As we all know, this is not the case, and the promise of blockchain technology is much greater than pictures of monkeys selling for millions of dollars. It can bring greater decentralization, ownership, and trustless interactions to the internet. However, realizing these promises will likely look much different than it does now. Nobody knows how debit or credit cards work - they simply swipe their cards and pay for goods. Blockchain will most likely be the same and be relegated to the background, while only the benefits will be appreciated.
Practically, this looks like removing the need for users to store their private keys, removing the approvals and confirmations that pop up before every transaction while retaining security, and having built-in fraud and threat detection. Ideally, users can “log in” to their Web3 account with a username and password and have recovery mechanisms in case they forget their login information.

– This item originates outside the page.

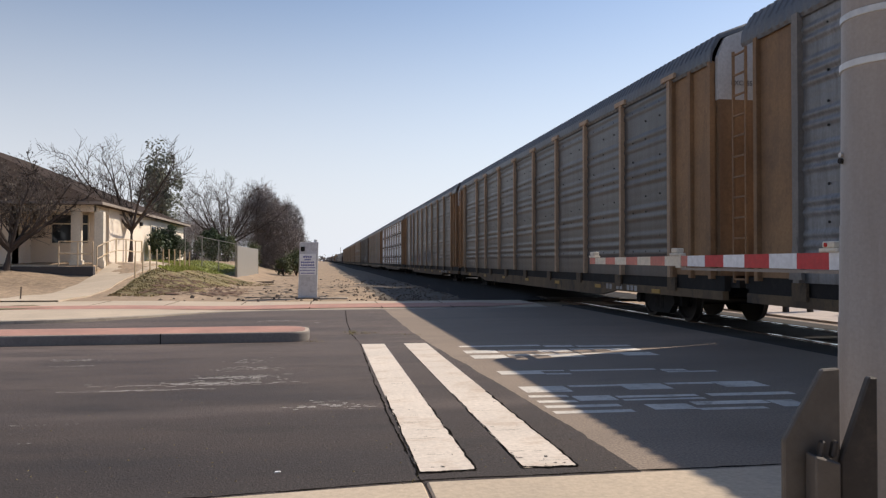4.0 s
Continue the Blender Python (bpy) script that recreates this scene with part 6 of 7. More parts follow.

More likely than not, the primary introduction of blockchain to the masses will come in a bundled solution that completely removes blockchain from the user experience entirely. The most recent example was from the Creator League, an eSports tournament initiated by creator MrBeast that sold tournament passes verified as tokens on the NEAR blockchain. Though this is an elegant solution for blockchain and could have been the first time the public got to use NFTs for a real use-case with a simple user interface, the entire project collapsed after creators got afraid and angry about the use of NFTs. Stay tuned for a full article about this topic and what it could mean for crypto going forward.
The other most likely place for blockchain integration in traditional workflows to happen is inside PayPal. After allowing cryptocurrency exchange on its platform in 2020 and recently announcing the launch of an Ethereum-based stablecoin this past summer, it has become clear that PayPal is the most crypto-friendly fintech platform and that it clearly has more planned blockchain solutions. One of these may be directly introducing a crypto wallet in PayPal accounts that allows users to access (likely a list of verified) dApps, transact with others on and off, and seamlessly bridge between their bank-based and Web3-based PayPal accounts. With the recent introduction of account abstraction on Ethereum, this could be accomplished in a way that does not sacrifice user experience but only augments it with additional capabilities and financial freedom.
Nobody doubts blockchain is in a trough and mass adoption seems unfeasible. Account abstraction and a better user experience is the key to reaching this lofty goal and are well on their way to becoming a problem of the past.